What name do you give to this "area under the curve", or the "rate of change" of this area? They are pretty fundamental concepts with important and basic properties, which affect things like local optima and minimization, and expected value and covariance, etc. I mean, you can't cover linear models and least squares without this stuff, and if you don't then I wouldn't really call it learning.

2 comments

You call “area under the curve”… area under the curve. Expected values, least squares, linear model, etc can all be explained in the discrete case without calculus.

High school math isn’t and doesn’t need to be rigorously proofed based, if you lack some do the tooling necessary to demonstrate a proof, you can tell a student, “the proof requires calculus” and boom, you’ve given them a reason to take an interest in the subject.

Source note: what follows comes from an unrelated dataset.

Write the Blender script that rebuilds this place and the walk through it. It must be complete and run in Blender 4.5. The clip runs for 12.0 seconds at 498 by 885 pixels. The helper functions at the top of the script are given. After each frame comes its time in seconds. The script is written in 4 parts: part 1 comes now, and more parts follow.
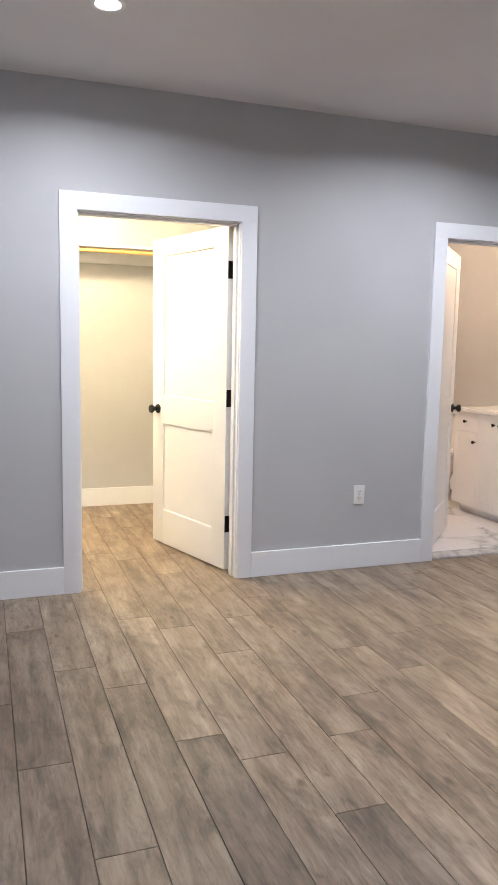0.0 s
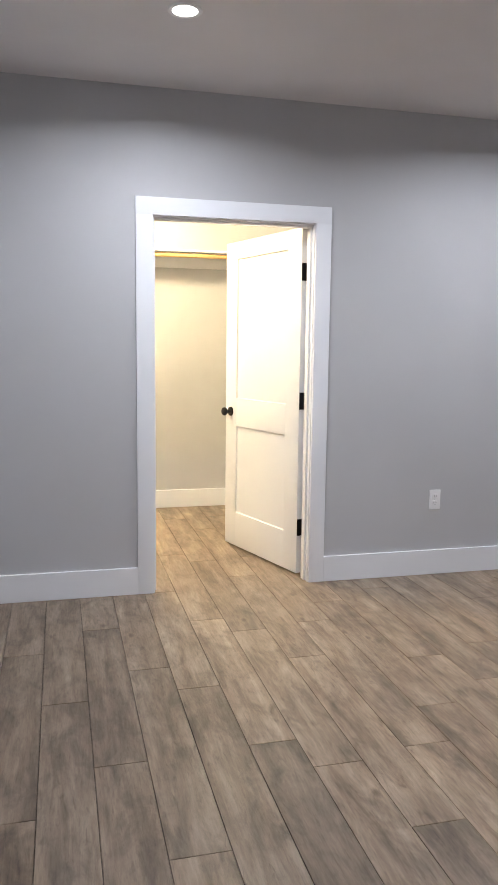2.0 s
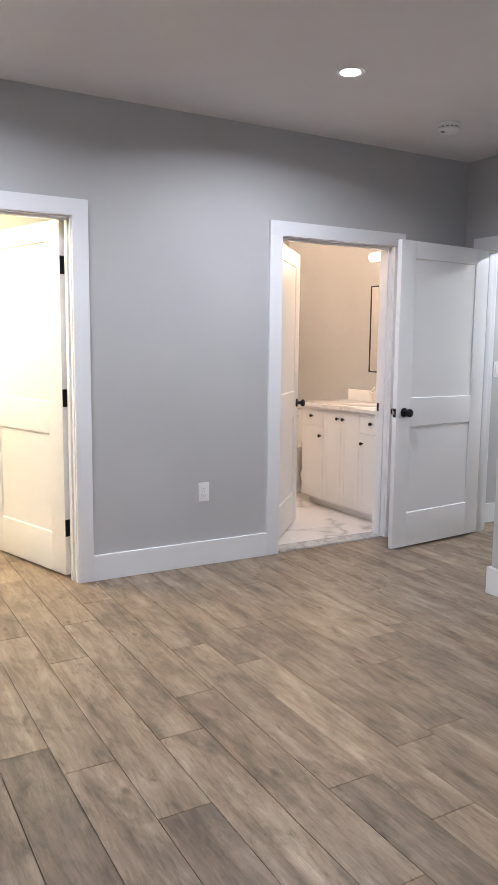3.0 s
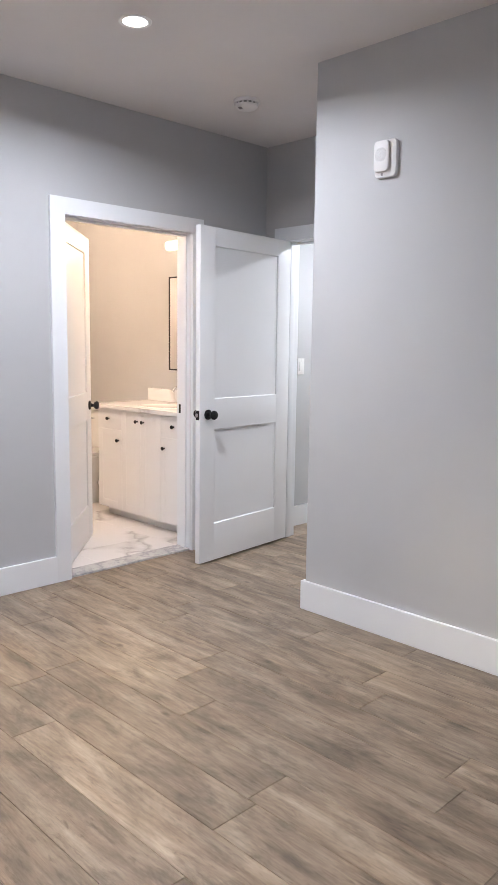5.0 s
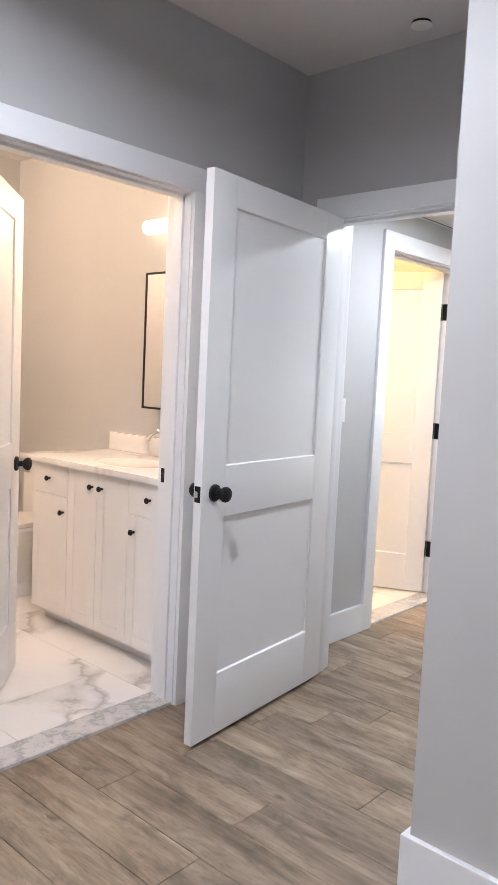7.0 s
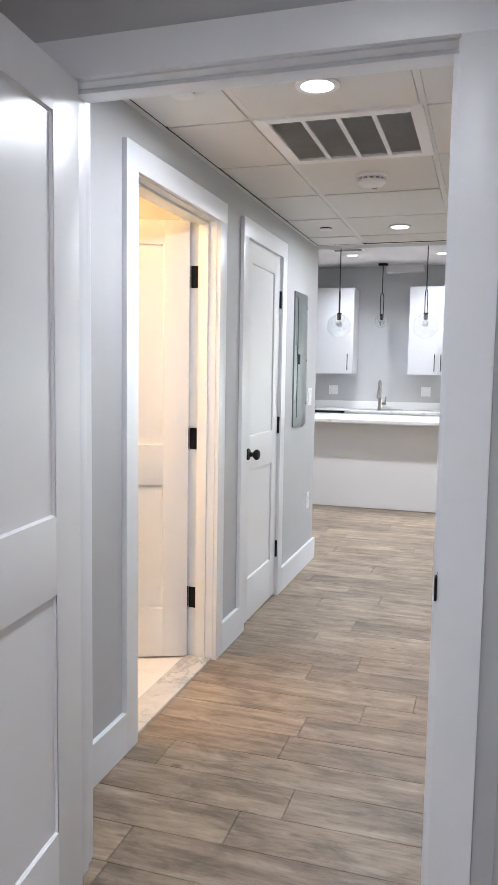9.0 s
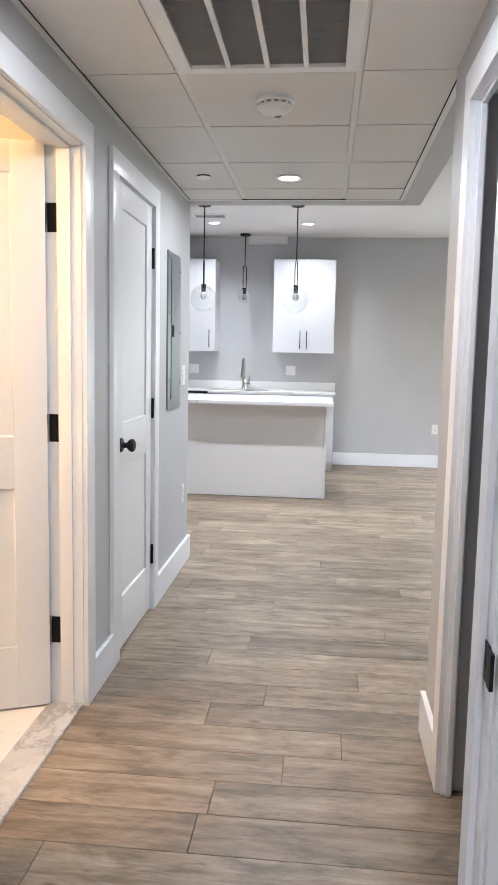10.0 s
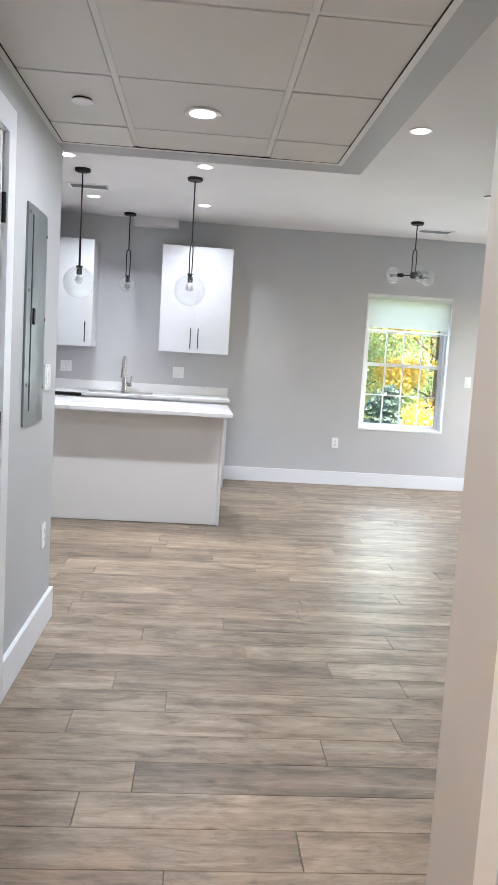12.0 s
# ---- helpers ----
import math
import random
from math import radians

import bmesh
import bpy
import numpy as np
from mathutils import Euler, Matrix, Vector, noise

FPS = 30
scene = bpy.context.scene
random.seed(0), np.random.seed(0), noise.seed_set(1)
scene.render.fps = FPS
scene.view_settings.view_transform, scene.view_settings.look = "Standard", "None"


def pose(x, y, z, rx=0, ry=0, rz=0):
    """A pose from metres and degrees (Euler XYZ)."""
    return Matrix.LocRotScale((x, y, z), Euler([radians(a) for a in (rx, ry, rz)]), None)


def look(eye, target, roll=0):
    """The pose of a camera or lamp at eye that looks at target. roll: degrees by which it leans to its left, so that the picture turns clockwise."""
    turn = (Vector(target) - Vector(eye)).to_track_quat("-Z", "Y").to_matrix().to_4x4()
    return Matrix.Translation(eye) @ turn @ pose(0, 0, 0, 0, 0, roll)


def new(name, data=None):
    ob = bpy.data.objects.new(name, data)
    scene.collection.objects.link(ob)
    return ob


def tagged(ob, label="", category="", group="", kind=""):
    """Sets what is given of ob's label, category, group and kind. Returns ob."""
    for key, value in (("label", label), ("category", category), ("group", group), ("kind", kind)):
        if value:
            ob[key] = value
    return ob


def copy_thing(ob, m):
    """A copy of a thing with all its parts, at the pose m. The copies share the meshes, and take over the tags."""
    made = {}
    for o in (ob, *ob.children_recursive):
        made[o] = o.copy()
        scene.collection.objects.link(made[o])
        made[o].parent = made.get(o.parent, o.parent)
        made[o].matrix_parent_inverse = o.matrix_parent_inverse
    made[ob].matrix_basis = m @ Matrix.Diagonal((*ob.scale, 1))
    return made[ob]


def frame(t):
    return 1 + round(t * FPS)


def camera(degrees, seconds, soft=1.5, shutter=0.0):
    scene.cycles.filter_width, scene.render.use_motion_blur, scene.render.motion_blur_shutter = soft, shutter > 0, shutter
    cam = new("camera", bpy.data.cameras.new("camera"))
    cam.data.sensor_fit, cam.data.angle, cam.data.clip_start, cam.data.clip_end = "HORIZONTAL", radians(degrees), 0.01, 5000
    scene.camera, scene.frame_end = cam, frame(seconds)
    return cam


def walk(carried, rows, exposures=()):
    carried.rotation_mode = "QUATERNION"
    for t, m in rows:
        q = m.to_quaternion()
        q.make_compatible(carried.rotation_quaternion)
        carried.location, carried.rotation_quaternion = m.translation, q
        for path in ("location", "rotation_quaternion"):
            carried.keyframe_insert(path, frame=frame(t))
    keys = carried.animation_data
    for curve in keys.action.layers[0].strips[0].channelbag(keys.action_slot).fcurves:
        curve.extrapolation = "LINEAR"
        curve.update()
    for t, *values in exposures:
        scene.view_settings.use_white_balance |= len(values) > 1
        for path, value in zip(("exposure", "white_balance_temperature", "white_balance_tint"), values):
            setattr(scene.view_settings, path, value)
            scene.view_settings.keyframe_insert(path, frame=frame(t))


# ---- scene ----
cam = camera(36.97, 12.0)
PATH = [
    (0, (0.473, 0.058, 1.356), (1.142, 1.925, 1.100), 1.08),
    (0.5, (0.398, 0.084, 1.356), (0.809, 2.024, 1.096), 0.81),
    (1, (0.360, 0.090, 1.356), (0.636, 2.054, 1.099), 0.60),
    (1.5, (0.373, 0.092, 1.355), (0.693, 2.050, 1.104), 0.64),
    (2, (0.462, 0.078, 1.355), (0.952, 2.001, 1.103), 0.66),
    (2.5, (0.530, 0.068, 1.355), (1.262, 1.912, 1.100), 0.67),
    (3, (0.650, 0.027, 1.354), (1.632, 1.751, 1.097), 0.58),
    (3.5, (0.660, 0.044, 1.354), (1.880, 1.608, 1.097), 0.55),
    (5.3, (1.140, 0.643, 1.356), (2.547, 2.042, 1.104), 1.08),
    (5.5, (1.258, 0.824, 1.357), (2.672, 2.218, 1.121), 1.53),
    (6, (1.525, 1.159, 1.342), (2.956, 2.540, 1.125), 1.86),
    (6.5, (1.794, 1.504, 1.340), (3.237, 2.875, 1.143), 2.30),
    (6.7, (1.916, 1.691, 1.346), (3.374, 3.046, 1.156), 2.61),
    (8.3, (2.768, 2.625, 1.367), (4.474, 3.655, 1.199), 0.93),
    (8.5, (2.878, 2.712, 1.350), (4.653, 3.618, 1.178), 0.99),
    (9, (3.141, 2.909, 1.360), (5.041, 3.508, 1.173), 0.92),
    (9.5, (3.416, 3.126, 1.354), (5.375, 3.466, 1.142), 0.99),
    (10, (3.758, 3.230, 1.324), (5.735, 3.424, 1.092), 1.15),
    (10.5, (4.084, 3.294, 1.338), (6.067, 3.402, 1.105), 1.85),
    (11, (4.349, 3.371, 1.337), (6.336, 3.404, 1.112), 2.58),
    (11.5, (4.603, 3.403, 1.326), (6.591, 3.371, 1.103), 3.22),
    (12, (4.821, 3.394, 1.331), (6.804, 3.255, 1.111), 3.55),
]
EXPOSURES = [(0, 3.10), (0.5, 2.95), (1.0, 2.92), (1.5, 2.94), (3.5, 3.22), (5.5, 3.48), (6.5, 3.38), (8.5, 3.09), (9, 3.02), (10, 3.01), (11, 3.03), (12, 2.90)]
walk(cam, [(t, look(eye, target, roll)) for t, eye, target, roll in PATH], EXPOSURES)

# ---- plan, in metres ----
BED_H, HALL_H, LIV_H = 2.675, 2.25, 2.755        # ceiling heights
NORTH, NORTH_T = 4.09, 0.12                        # long wall with four doors
WEST, EAST, SOUTH = -0.06, 3.817, -1.2             # bedroom
NOOK_Y = 2.848                                     # south side of the nook
DOORWALL, DOORWALL_T = 4.76, 0.12                  # wall with the bedroom door
HALL_R, HALL_R_T, HALL_R_END = 2.834, 0.154, 6.327   # right wall of the hall
HALL_L_END = 8.472
FAR, LIV_S, KIT_N = 13.01, -0.9, 6.0               # living room and kitchen
DOOR_H = 2.038
BASE_H, BASE_T = 0.15, 0.019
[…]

You don’t need integration to define expected value or covariance in the discrete case. TBH I’m not sure if you can get around integration in the general continuous case or not.

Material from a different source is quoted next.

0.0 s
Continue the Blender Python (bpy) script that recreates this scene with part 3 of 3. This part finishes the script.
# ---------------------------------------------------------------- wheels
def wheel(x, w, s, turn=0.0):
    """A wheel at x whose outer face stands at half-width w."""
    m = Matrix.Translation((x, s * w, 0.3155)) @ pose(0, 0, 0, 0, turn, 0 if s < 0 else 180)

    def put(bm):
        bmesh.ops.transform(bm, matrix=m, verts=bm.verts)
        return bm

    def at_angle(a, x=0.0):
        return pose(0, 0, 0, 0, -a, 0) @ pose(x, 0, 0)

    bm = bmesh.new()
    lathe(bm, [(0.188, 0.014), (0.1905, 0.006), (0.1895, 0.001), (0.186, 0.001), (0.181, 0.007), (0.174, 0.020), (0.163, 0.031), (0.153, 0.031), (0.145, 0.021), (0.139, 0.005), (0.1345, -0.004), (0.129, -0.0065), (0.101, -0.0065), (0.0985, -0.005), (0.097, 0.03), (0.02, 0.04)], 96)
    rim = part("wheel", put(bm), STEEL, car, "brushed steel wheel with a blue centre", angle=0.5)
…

If not, you could use some limiting argument to handle the moments of a continuous uniform RV, at least, in terms of the discrete analog.

You don’t need calculus to derive least squares estimators. You can follow the logic in this quora answer [1] to show that (e.g.) the mean is the minimum MSE estimator among constant functions, and that the conditional mean is the minimum MSE estimator among “general” (measurable L2) functions.

This derivation is familiar to many who have studied these concepts. It’s clever, it does not need differentiation, just expectation and logic.

It could be that your studies in probability were done using a certain pedagogical path, and that’s blinding you to the fact that other paths are possible.